Positive Technologies expert Egor Dimitrenko discovered a high-severity vulnerability in the VMware vSphere Replication data replication tool. This solution allows organizations to create backups of virtual machines and run them if the main virtual machine reports a failure. The bug could have allowed attackers with access to the VMware vSphere Replication administration web interface to execute arbitrary code on the server with maximum privileges and start lateral movement on the network to seize control of the corporate infrastructure.
VMware has fixed the vulnerability that could have allowed remote command execution on the server. The security flaw is known as CVE-2021-21976 and has a CVSS v3 score of 7.2.
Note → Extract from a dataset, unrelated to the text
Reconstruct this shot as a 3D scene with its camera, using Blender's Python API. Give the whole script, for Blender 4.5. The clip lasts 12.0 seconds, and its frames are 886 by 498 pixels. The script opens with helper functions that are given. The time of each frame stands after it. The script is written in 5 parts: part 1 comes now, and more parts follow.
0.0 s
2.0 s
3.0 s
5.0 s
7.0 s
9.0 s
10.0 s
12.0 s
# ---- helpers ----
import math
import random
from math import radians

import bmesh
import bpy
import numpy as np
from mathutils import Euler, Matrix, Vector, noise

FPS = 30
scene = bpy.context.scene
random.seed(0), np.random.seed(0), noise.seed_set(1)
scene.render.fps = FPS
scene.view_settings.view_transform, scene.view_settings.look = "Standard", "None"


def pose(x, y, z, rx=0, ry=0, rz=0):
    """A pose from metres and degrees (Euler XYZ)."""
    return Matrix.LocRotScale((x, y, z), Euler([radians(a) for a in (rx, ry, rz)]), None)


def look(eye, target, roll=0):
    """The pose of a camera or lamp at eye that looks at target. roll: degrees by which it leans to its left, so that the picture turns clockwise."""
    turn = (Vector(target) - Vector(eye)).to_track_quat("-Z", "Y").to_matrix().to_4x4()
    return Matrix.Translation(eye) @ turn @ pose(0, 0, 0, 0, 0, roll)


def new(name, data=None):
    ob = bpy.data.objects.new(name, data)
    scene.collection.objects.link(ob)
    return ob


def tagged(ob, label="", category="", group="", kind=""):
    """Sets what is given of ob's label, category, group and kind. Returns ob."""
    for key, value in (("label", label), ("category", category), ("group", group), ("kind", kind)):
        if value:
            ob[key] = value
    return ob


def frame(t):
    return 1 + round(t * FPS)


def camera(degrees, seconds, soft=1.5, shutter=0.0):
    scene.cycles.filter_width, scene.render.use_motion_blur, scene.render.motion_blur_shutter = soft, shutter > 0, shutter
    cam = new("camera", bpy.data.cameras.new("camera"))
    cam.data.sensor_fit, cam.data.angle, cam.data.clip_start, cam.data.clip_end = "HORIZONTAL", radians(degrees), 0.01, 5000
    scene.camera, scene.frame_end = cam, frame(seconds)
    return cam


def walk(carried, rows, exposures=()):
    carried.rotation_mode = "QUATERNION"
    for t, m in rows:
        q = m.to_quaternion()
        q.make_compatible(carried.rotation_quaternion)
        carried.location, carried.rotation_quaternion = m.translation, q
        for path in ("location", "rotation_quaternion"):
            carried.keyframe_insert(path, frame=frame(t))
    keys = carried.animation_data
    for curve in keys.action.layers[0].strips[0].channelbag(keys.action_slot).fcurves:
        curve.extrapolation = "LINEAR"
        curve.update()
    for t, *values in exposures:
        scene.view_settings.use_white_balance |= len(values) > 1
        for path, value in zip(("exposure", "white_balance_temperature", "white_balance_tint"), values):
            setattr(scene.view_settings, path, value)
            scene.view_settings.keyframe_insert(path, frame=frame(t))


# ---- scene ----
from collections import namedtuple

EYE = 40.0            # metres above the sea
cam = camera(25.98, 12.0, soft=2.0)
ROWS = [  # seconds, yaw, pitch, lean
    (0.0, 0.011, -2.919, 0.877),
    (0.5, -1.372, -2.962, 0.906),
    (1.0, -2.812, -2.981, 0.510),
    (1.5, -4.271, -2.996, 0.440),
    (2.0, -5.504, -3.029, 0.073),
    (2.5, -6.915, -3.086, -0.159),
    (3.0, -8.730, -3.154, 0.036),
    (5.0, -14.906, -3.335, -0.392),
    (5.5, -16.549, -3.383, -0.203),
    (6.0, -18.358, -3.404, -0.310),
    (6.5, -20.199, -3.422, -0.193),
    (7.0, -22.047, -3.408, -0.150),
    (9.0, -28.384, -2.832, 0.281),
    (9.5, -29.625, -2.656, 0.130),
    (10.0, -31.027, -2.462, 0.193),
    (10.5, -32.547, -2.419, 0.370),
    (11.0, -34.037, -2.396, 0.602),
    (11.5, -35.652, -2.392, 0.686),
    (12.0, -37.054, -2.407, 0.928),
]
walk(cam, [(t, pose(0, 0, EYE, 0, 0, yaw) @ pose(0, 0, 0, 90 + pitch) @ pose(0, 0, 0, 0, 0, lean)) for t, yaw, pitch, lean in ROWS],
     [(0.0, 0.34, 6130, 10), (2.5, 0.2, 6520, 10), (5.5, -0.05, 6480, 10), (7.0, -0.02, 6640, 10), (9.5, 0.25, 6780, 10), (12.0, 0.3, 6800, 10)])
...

“Vulnerabilities that allow this kind of attack (command injection), can quite often be found in products for administration,” Egor Dimitrenko explains. “Such errors are usually caused by insufficient verification of user input, which subsequently fall into the context of the system command call. Mechanisms to prevent such attacks are normally built into the developer tools, protecting against the possibility of code errors. Nevertheless, there are still anomalies in the code that occurred, for example, when hastily implementing new functionality or as a result of eliminating an existing problem during hotfixes. To exploit the vulnerability found in the VMware product, attackers need credentials. These can be obtained due to the use of weak passwords or by means of social engineering.”
Organizations should follow the recommendations from VMware's official notice to fix the vulnerability. If it is not possible to install an update, then organizations can detect signs of penetration using SIEM solutions that help identify suspicious behavior on the server, register an incident, and prevent the intruders from moving laterally within the corporate network in a timely manner (this is how MaxPatrol SIEM works).
In September 2020, Positive Technologies discovered vulnerabilities of the same class (enabling command injection) in PAN-OS, the operating system used by Palo Alto Networks' next-generation firewalls (NGFW).